What started as a social and economic abstract has today become a buzzword in development. The concept of “green development” was hitherto seen as a preserve of environmental lobbyists at the behest of global environmental bodies putting multinationals in check.
But green development has now become a mainstream concept not just in economic, but in overall human development as well. Any significant human activity now requires commensurate environment impact assessment to ascertain whether it has an optimal cost-benefit outcome.
Ultimately, development must be holistic with a win-win result for both man and the environment. This is an ambition that China has pursued in tandem with its constant push for economic development.
The publishing of a white paper titled, “China’s Green Development in the New Era,” aims at documenting China’s journey and credentials in this highly sensitive area. The paper has elaborated how the country has stayed firmly committed to green development, proactively participated in global climate governance and carried out wider international cooperation.
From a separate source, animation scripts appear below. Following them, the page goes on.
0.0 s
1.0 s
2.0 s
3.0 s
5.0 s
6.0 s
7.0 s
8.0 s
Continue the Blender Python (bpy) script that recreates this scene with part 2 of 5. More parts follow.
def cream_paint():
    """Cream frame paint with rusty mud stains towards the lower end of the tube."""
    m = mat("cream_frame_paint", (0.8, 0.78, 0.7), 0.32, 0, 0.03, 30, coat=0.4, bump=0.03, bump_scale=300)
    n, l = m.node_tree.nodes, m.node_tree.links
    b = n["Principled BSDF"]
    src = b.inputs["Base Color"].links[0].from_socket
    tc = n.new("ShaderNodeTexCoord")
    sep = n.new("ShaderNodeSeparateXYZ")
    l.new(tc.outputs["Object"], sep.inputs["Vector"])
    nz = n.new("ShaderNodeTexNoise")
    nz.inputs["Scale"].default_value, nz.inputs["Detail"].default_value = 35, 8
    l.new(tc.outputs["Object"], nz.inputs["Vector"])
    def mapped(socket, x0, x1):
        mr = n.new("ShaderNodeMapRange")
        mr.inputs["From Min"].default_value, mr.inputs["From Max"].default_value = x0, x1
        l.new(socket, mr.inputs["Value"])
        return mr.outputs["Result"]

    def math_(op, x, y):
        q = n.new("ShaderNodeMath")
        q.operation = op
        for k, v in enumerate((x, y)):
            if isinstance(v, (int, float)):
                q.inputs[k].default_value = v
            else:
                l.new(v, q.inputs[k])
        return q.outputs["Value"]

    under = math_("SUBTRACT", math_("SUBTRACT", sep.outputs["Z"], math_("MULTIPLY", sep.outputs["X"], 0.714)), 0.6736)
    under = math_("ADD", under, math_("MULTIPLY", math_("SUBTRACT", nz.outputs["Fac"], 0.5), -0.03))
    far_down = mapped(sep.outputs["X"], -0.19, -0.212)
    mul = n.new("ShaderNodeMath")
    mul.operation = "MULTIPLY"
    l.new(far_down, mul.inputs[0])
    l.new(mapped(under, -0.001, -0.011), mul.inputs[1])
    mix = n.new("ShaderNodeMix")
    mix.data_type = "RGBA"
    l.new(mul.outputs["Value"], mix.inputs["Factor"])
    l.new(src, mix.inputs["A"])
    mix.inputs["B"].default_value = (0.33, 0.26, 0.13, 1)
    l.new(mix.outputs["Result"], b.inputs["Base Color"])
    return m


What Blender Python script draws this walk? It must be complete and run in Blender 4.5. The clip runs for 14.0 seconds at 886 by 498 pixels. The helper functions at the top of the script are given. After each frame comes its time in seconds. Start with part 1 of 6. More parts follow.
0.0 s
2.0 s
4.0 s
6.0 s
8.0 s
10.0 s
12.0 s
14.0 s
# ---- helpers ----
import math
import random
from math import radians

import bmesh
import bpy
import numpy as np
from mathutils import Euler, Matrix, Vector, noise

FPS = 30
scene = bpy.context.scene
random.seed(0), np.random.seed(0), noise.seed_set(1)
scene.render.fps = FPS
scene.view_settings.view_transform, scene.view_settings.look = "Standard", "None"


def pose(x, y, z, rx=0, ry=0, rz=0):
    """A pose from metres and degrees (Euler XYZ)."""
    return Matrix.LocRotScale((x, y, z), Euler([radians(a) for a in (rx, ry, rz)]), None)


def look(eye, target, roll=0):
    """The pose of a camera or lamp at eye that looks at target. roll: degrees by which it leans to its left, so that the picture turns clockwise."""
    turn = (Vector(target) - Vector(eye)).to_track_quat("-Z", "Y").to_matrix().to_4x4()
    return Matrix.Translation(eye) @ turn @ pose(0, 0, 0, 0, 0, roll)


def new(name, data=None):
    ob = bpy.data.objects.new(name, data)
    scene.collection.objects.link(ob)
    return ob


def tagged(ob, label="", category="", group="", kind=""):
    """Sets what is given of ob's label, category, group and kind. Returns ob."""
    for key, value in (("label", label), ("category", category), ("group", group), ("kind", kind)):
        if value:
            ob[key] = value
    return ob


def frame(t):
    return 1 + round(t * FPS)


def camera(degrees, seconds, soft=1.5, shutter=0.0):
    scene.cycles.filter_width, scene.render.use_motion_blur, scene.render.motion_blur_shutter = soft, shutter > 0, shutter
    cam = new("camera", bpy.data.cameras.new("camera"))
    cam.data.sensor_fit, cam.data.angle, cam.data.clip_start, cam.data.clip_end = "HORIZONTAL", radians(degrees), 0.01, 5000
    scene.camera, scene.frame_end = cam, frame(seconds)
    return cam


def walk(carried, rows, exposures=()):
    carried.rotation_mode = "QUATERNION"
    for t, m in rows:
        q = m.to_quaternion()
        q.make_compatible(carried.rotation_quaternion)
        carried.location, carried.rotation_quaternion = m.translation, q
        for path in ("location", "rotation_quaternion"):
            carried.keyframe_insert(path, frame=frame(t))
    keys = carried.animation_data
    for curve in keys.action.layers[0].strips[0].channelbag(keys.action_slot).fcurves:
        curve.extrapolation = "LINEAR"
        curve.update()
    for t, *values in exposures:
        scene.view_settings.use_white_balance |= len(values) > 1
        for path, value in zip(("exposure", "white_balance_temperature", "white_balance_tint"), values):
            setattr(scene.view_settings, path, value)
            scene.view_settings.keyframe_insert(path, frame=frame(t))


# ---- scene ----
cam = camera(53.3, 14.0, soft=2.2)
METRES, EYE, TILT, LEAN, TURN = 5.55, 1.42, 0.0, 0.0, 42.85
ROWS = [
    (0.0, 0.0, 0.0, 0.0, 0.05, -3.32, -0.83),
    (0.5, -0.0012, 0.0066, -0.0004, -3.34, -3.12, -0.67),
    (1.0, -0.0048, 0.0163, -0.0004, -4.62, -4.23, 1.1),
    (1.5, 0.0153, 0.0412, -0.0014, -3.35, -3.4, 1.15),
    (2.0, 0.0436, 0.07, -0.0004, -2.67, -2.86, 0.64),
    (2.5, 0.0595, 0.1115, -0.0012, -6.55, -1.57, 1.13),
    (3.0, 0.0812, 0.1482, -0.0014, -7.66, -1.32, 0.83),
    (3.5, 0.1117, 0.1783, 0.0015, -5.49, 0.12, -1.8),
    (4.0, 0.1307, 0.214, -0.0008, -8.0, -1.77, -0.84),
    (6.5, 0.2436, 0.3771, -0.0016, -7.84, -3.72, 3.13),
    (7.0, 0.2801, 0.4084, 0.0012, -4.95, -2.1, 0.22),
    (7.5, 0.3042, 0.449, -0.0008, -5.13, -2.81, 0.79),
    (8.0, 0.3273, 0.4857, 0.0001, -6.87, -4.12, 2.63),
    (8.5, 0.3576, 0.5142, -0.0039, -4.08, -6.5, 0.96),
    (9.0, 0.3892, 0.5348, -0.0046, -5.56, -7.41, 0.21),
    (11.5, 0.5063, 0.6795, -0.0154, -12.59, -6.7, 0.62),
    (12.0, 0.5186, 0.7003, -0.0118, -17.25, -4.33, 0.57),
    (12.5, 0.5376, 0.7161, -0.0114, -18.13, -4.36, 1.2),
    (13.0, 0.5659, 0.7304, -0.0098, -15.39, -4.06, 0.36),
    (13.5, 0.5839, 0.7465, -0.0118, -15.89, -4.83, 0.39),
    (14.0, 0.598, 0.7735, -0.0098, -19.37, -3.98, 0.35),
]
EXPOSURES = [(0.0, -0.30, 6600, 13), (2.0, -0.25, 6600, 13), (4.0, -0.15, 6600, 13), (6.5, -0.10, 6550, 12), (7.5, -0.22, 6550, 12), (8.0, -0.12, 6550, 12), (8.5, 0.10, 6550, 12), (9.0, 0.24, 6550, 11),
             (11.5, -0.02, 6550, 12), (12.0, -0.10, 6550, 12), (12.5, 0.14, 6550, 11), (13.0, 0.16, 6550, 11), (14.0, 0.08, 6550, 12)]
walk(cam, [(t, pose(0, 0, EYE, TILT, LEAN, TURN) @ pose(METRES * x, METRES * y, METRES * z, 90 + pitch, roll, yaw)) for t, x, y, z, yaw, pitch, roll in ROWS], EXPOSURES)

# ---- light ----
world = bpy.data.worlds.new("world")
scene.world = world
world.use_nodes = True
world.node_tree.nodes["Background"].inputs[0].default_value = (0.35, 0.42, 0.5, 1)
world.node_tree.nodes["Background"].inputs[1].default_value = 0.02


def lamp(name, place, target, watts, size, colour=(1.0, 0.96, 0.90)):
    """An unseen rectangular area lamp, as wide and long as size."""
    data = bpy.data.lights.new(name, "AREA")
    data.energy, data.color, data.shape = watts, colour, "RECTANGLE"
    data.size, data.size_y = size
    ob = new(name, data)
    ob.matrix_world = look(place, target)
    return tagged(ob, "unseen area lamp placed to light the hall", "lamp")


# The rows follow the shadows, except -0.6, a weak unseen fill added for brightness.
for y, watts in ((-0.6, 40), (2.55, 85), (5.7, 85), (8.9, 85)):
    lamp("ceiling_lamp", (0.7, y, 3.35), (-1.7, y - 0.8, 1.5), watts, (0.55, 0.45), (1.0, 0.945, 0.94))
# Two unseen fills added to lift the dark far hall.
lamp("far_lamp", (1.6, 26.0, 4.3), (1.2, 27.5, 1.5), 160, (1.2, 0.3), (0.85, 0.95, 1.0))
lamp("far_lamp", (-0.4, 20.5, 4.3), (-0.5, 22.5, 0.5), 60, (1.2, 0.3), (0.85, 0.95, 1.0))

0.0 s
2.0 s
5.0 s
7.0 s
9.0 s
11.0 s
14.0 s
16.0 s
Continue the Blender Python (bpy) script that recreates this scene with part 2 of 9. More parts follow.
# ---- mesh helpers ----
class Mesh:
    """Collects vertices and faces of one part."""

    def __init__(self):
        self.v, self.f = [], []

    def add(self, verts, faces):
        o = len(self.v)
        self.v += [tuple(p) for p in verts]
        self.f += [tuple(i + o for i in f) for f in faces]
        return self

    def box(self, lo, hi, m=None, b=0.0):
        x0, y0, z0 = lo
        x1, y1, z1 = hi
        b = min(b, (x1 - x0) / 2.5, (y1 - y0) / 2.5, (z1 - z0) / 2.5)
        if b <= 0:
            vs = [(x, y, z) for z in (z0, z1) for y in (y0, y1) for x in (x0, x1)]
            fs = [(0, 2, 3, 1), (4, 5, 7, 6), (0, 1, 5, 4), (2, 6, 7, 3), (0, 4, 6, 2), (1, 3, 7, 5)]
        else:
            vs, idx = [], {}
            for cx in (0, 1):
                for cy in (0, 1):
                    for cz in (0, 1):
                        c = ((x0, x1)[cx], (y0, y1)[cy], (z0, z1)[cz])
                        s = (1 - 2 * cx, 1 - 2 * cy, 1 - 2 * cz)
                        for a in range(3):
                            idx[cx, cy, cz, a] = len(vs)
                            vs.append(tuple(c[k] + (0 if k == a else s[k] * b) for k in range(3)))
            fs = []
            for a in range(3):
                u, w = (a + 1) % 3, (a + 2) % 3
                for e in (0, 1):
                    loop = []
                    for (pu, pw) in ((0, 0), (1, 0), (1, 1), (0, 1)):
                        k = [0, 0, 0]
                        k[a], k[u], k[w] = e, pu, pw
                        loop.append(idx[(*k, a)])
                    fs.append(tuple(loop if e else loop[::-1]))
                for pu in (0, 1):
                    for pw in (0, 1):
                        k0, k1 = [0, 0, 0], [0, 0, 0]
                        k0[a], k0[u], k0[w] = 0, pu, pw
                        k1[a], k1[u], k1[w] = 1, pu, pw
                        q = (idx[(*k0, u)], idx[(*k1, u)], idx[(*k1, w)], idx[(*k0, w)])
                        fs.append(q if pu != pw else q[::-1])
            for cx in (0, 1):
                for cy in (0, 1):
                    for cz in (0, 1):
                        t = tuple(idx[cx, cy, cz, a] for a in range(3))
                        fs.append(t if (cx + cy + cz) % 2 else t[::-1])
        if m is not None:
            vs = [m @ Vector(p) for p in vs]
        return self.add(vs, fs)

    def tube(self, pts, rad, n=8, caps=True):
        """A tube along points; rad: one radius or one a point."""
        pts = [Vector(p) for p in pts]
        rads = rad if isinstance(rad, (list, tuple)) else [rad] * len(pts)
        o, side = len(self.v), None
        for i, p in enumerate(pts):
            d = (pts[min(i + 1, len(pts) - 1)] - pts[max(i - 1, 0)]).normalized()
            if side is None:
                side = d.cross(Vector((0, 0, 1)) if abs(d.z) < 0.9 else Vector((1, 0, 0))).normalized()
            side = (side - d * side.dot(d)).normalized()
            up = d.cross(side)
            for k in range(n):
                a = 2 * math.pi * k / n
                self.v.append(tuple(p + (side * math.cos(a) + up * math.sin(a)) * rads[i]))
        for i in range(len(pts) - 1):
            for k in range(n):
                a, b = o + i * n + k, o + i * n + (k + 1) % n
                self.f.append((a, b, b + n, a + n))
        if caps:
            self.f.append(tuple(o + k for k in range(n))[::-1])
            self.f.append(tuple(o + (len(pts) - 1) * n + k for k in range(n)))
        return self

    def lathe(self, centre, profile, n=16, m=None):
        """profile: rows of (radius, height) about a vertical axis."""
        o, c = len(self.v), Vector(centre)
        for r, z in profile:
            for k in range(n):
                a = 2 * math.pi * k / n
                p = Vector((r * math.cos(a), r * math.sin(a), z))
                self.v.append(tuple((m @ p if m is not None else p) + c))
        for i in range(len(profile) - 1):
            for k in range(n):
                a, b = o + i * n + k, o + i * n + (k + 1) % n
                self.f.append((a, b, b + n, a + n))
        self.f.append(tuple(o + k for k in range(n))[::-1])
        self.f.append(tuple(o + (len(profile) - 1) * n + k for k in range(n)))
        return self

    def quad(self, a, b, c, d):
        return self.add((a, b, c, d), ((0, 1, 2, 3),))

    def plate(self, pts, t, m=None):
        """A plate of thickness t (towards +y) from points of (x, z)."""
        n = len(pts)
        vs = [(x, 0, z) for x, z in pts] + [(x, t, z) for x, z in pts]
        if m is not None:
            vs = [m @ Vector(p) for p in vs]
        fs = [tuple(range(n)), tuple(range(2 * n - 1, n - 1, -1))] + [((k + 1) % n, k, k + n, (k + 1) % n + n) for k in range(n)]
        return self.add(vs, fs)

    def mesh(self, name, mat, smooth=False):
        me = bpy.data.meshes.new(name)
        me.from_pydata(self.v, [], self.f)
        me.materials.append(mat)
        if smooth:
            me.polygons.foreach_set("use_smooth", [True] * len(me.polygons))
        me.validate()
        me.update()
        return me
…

Most importantly, China wishes to share its best practices – ideas, actions, and achievements in green development so far – with the rest of the world. But what actually is China showcasing to the world? Green development entails the building of a green, circular, and low-carbon economy.
It is the use of green production methods in order to reduce pollution and carbon emissions in the manufacturing process. Green development entails the economical and intensive use of resources and cleaner production. Given China’s population of 1.4 billion, this is quite a feat. The country has managed to cater to the high demand for goods and services with a relatively low carbon footprint compared to the magnitude of the process.
Indeed, China is working on the perfect energy mix to mitigate emissions, while on the other hand meeting its rising energy demands. In its ambitious plans towards an energy revolution, in September 2020 the country pledged to peak its emissions before 2030 and become carbon
neutral before 2060, aligning itself with the 2030 Agenda on Sustainable Development and the Paris Agreement.
Experts observe that to achieve the foregoing twin goals, China requires a paradigm shift that involves scaling-up green industries, while gearing carbon-intensive industries towards net-zero. But this transition must be just and an all-inclusive process, both at the domestic and international levels.
In its white paper, China illustrates how it has steadily improved its industrial structure and energy mix.
A policy brief published by the United Nations titled, “Policy Dialogue on Green Development”, notes that the private sector has been critical in meeting China’s estimated investments for carbon neutrality. The capital requirements are estimated to range between RMB 120 trillion to 170 trillion, well beyond any government’s reach.
To finance its green technology push, the Chinese government plans to encourage enterprises and financial institutions to provide more support to innovative green technologies. The system will also be backed by tax incentives and new “green technology banks”. The government is also supporting research into “deep decarbonisation technologies” in a variety of industrial sectors, including steel, cement, thermal power and agriculture.
Similar to recommendations proposed in the UN policy brief, China has engaged four strategies to boost its green technologies, both at home and abroad. These include pushing both legal and regulatory frameworks and other institutional mechanisms to combat climate change. China is offering incentives to encourage more companies to take up the green technology space both for production and commercial purposes.
Through capacity-building and raising awareness among its citizens, the Chinese government is also involved in encouraging behavior change among its citizens to make them engage in low-carbon transition. Trust and education have also been ingrained in this change process. In addition to being a ready market for the increasing green technologies, the environmental payoffs for the shift are priceless.
Extensive pilot projects have been carried out at local level to explore methods and pathways to
realize the value of eco-environmental products. New models of ecofriendly industry such as urban modern agriculture, leisure agriculture, eco-environmental tourism, forest healthcare, boutique homestays, and pastoral leisure complexes have witnessed rapid development.
China’s green development white paper shows how innovation is helping in mainstreaming this new environmentally sensitive and sustainable culture. Already, the government is leveraging innovations in big data, biotech and artificial intelligence as an effective way of tackling challenges such as pollution, habitat loss and climate change.
China’s green industries continue to grow. The renewable energy industry is growing rapidly, and China leads the world in the manufacture of clean energy generation facilities for wind and photovoltaic power. China produces more than 70 percent of the global total of polysilicon, wafers, cells and modules. The quality and efficiency of the energy-saving and environmental protection industries have continued to improve.
China has developed a green technical equipment manufacturing system covering various sectors such as energy and water conservation, environmental protection, and renewable energy. The manufacturing and supply capacity of green technical equipment is increasing exponentially while the cost keeps dropping.